→ **Stored data**
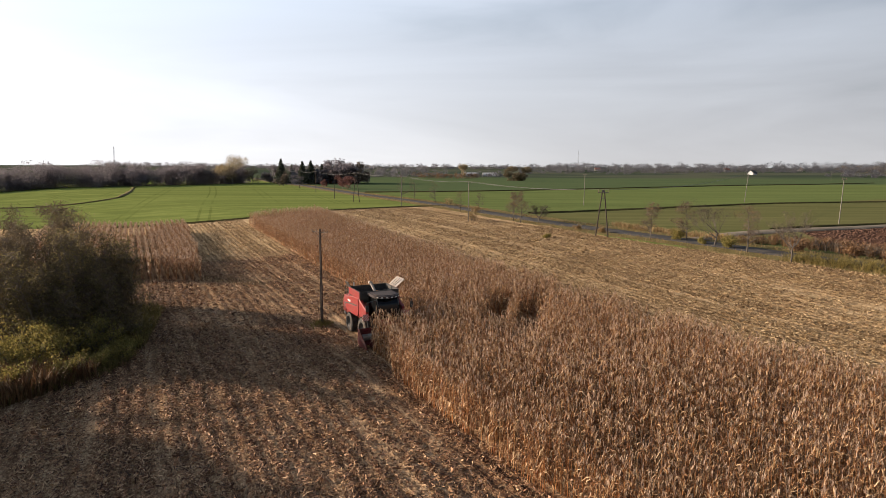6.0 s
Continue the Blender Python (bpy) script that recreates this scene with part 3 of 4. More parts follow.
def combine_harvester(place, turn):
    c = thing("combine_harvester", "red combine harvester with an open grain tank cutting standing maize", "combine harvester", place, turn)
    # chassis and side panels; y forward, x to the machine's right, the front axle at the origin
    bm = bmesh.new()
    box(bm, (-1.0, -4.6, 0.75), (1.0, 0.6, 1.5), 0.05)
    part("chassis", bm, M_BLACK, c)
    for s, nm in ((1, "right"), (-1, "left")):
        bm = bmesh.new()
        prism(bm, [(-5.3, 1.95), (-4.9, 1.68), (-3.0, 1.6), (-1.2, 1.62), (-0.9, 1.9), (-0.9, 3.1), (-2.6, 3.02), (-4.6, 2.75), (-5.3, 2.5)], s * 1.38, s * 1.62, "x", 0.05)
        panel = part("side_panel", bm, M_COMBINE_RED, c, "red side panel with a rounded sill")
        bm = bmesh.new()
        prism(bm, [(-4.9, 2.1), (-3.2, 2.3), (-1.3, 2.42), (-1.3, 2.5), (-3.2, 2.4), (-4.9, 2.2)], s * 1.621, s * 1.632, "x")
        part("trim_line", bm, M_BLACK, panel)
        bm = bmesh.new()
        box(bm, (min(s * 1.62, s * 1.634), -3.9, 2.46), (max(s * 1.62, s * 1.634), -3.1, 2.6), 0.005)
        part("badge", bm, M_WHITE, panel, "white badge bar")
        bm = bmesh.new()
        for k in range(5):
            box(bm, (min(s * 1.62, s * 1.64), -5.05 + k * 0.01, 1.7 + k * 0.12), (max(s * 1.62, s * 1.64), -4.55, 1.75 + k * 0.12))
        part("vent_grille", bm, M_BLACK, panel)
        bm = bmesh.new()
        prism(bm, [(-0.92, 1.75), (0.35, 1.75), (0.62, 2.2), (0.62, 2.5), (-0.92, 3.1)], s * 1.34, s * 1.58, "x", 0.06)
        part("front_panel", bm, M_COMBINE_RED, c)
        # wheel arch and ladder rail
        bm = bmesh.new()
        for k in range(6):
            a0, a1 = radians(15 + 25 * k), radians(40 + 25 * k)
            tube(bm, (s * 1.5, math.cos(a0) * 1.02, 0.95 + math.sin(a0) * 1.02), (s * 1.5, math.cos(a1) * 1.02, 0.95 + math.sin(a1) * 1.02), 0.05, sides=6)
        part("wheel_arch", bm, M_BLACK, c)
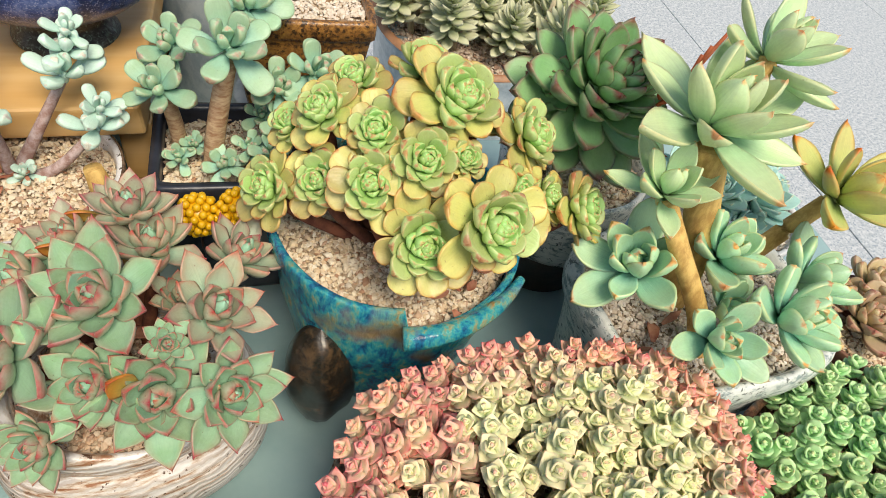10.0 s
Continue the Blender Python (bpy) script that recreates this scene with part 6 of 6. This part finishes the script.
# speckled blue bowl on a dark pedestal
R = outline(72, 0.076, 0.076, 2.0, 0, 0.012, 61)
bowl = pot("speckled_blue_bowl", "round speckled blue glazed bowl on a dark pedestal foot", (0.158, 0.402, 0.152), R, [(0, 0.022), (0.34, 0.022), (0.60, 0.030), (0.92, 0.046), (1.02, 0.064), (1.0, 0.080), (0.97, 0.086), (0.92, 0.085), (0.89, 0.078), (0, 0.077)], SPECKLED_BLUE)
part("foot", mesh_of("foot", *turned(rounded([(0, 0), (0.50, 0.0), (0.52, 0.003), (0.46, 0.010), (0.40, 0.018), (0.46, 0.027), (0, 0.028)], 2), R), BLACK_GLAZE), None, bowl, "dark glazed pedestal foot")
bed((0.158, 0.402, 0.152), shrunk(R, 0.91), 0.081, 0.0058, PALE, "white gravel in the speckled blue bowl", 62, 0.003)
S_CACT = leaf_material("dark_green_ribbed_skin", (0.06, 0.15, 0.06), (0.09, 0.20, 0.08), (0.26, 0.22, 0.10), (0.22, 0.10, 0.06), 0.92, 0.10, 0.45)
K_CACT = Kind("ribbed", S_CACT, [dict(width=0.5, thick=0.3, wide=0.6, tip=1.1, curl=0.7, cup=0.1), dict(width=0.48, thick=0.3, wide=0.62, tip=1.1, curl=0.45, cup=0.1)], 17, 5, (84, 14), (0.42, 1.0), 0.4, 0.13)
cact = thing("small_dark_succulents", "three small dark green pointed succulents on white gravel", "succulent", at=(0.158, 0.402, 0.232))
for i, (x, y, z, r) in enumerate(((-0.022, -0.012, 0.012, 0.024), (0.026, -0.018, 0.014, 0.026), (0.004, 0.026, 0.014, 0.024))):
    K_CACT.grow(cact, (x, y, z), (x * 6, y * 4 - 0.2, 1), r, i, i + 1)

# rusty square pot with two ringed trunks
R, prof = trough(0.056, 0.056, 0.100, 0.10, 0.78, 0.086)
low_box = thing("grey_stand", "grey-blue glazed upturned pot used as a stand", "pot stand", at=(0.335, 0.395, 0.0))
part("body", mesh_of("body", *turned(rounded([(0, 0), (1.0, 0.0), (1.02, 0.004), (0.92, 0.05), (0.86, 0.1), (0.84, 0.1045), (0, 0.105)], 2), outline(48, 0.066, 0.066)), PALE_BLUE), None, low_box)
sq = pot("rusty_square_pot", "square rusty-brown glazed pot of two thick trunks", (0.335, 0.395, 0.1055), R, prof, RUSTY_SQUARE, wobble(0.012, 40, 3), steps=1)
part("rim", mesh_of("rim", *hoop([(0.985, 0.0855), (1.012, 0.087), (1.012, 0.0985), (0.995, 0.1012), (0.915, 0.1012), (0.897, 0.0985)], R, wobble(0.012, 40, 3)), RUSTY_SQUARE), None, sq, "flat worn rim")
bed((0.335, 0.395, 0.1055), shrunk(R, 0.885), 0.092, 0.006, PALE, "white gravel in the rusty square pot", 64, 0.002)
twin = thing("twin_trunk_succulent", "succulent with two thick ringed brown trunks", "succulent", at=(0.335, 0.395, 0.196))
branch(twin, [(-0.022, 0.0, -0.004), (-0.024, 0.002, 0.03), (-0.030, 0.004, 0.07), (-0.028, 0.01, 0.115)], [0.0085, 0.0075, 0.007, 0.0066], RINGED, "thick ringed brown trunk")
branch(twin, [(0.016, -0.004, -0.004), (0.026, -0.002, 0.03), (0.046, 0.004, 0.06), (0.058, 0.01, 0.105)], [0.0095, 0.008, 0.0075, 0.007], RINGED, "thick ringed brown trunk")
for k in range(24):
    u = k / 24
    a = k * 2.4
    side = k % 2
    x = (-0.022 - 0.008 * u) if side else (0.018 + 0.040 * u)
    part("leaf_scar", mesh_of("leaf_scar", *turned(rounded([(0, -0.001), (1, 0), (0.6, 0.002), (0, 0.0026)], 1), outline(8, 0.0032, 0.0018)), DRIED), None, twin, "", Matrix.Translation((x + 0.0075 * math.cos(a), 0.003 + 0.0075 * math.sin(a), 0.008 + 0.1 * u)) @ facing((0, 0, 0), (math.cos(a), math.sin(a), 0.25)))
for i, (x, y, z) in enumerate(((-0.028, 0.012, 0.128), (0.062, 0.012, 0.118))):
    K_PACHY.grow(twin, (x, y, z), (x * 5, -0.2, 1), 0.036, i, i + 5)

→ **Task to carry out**
Pictures stay out of the copy; please restate every record above exactly.

→ **Full solution**
6.0 s
Continue the Blender Python (bpy) script that recreates this scene with part 3 of 4. More parts follow.
def combine_harvester(place, turn):
    c = thing("combine_harvester", "red combine harvester with an open grain tank cutting standing maize", "combine harvester", place, turn)
    # chassis and side panels; y forward, x to the machine's right, the front axle at the origin
    bm = bmesh.new()
    box(bm, (-1.0, -4.6, 0.75), (1.0, 0.6, 1.5), 0.05)
    part("chassis", bm, M_BLACK, c)
    for s, nm in ((1, "right"), (-1, "left")):
        bm = bmesh.new()
        prism(bm, [(-5.3, 1.95), (-4.9, 1.68), (-3.0, 1.6), (-1.2, 1.62), (-0.9, 1.9), (-0.9, 3.1), (-2.6, 3.02), (-4.6, 2.75), (-5.3, 2.5)], s * 1.38, s * 1.62, "x", 0.05)
        panel = part("side_panel", bm, M_COMBINE_RED, c, "red side panel with a rounded sill")
        bm = bmesh.new()
        prism(bm, [(-4.9, 2.1), (-3.2, 2.3), (-1.3, 2.42), (-1.3, 2.5), (-3.2, 2.4), (-4.9, 2.2)], s * 1.621, s * 1.632, "x")
        part("trim_line", bm, M_BLACK, panel)
        bm = bmesh.new()
        box(bm, (min(s * 1.62, s * 1.634), -3.9, 2.46), (max(s * 1.62, s * 1.634), -3.1, 2.6), 0.005)
        part("badge", bm, M_WHITE, panel, "white badge bar")
        bm = bmesh.new()
        for k in range(5):
            box(bm, (min(s * 1.62, s * 1.64), -5.05 + k * 0.01, 1.7 + k * 0.12), (max(s * 1.62, s * 1.64), -4.55, 1.75 + k * 0.12))
        part("vent_grille", bm, M_BLACK, panel)
        bm = bmesh.new()
        prism(bm, [(-0.92, 1.75), (0.35, 1.75), (0.62, 2.2), (0.62, 2.5), (-0.92, 3.1)], s * 1.34, s * 1.58, "x", 0.06)
        part("front_panel", bm, M_COMBINE_RED, c)
        # wheel arch and ladder rail
        bm = bmesh.new()
        for k in range(6):
            a0, a1 = radians(15 + 25 * k), radians(40 + 25 * k)
            tube(bm, (s * 1.5, math.cos(a0) * 1.02, 0.95 + math.sin(a0) * 1.02), (s * 1.5, math.cos(a1) * 1.02, 0.95 + math.sin(a1) * 1.02), 0.05, sides=6)
        part("wheel_arch", bm, M_BLACK, c)
10.0 s
Continue the Blender Python (bpy) script that recreates this scene with part 6 of 6. This part finishes the script.
# speckled blue bowl on a dark pedestal
R = outline(72, 0.076, 0.076, 2.0, 0, 0.012, 61)
bowl = pot("speckled_blue_bowl", "round speckled blue glazed bowl on a dark pedestal foot", (0.158, 0.402, 0.152), R, [(0, 0.022), (0.34, 0.022), (0.60, 0.030), (0.92, 0.046), (1.02, 0.064), (1.0, 0.080), (0.97, 0.086), (0.92, 0.085), (0.89, 0.078), (0, 0.077)], SPECKLED_BLUE)
part("foot", mesh_of("foot", *turned(rounded([(0, 0), (0.50, 0.0), (0.52, 0.003), (0.46, 0.010), (0.40, 0.018), (0.46, 0.027), (0, 0.028)], 2), R), BLACK_GLAZE), None, bowl, "dark glazed pedestal foot")
bed((0.158, 0.402, 0.152), shrunk(R, 0.91), 0.081, 0.0058, PALE, "white gravel in the speckled blue bowl", 62, 0.003)
S_CACT = leaf_material("dark_green_ribbed_skin", (0.06, 0.15, 0.06), (0.09, 0.20, 0.08), (0.26, 0.22, 0.10), (0.22, 0.10, 0.06), 0.92, 0.10, 0.45)
K_CACT = Kind("ribbed", S_CACT, [dict(width=0.5, thick=0.3, wide=0.6, tip=1.1, curl=0.7, cup=0.1), dict(width=0.48, thick=0.3, wide=0.62, tip=1.1, curl=0.45, cup=0.1)], 17, 5, (84, 14), (0.42, 1.0), 0.4, 0.13)
cact = thing("small_dark_succulents", "three small dark green pointed succulents on white gravel", "succulent", at=(0.158, 0.402, 0.232))
for i, (x, y, z, r) in enumerate(((-0.022, -0.012, 0.012, 0.024), (0.026, -0.018, 0.014, 0.026), (0.004, 0.026, 0.014, 0.024))):
    K_CACT.grow(cact, (x, y, z), (x * 6, y * 4 - 0.2, 1), r, i, i + 1)

# rusty square pot with two ringed trunks
R, prof = trough(0.056, 0.056, 0.100, 0.10, 0.78, 0.086)
low_box = thing("grey_stand", "grey-blue glazed upturned pot used as a stand", "pot stand", at=(0.335, 0.395, 0.0))
part("body", mesh_of("body", *turned(rounded([(0, 0), (1.0, 0.0), (1.02, 0.004), (0.92, 0.05), (0.86, 0.1), (0.84, 0.1045), (0, 0.105)], 2), outline(48, 0.066, 0.066)), PALE_BLUE), None, low_box)
sq = pot("rusty_square_pot", "square rusty-brown glazed pot of two thick trunks", (0.335, 0.395, 0.1055), R, prof, RUSTY_SQUARE, wobble(0.012, 40, 3), steps=1)
part("rim", mesh_of("rim", *hoop([(0.985, 0.0855), (1.012, 0.087), (1.012, 0.0985), (0.995, 0.1012), (0.915, 0.1012), (0.897, 0.0985)], R, wobble(0.012, 40, 3)), RUSTY_SQUARE), None, sq, "flat worn rim")
bed((0.335, 0.395, 0.1055), shrunk(R, 0.885), 0.092, 0.006, PALE, "white gravel in the rusty square pot", 64, 0.002)
twin = thing("twin_trunk_succulent", "succulent with two thick ringed brown trunks", "succulent", at=(0.335, 0.395, 0.196))
branch(twin, [(-0.022, 0.0, -0.004), (-0.024, 0.002, 0.03), (-0.030, 0.004, 0.07), (-0.028, 0.01, 0.115)], [0.0085, 0.0075, 0.007, 0.0066], RINGED, "thick ringed brown trunk")
branch(twin, [(0.016, -0.004, -0.004), (0.026, -0.002, 0.03), (0.046, 0.004, 0.06), (0.058, 0.01, 0.105)], [0.0095, 0.008, 0.0075, 0.007], RINGED, "thick ringed brown trunk")
for k in range(24):
    u = k / 24
    a = k * 2.4
    side = k % 2
    x = (-0.022 - 0.008 * u) if side else (0.018 + 0.040 * u)
    part("leaf_scar", mesh_of("leaf_scar", *turned(rounded([(0, -0.001), (1, 0), (0.6, 0.002), (0, 0.0026)], 1), outline(8, 0.0032, 0.0018)), DRIED), None, twin, "", Matrix.Translation((x + 0.0075 * math.cos(a), 0.003 + 0.0075 * math.sin(a), 0.008 + 0.1 * u)) @ facing((0, 0, 0), (math.cos(a), math.sin(a), 0.25)))
for i, (x, y, z) in enumerate(((-0.028, 0.012, 0.128), (0.062, 0.012, 0.118))):
    K_PACHY.grow(twin, (x, y, z), (x * 5, -0.2, 1), 0.036, i, i + 5)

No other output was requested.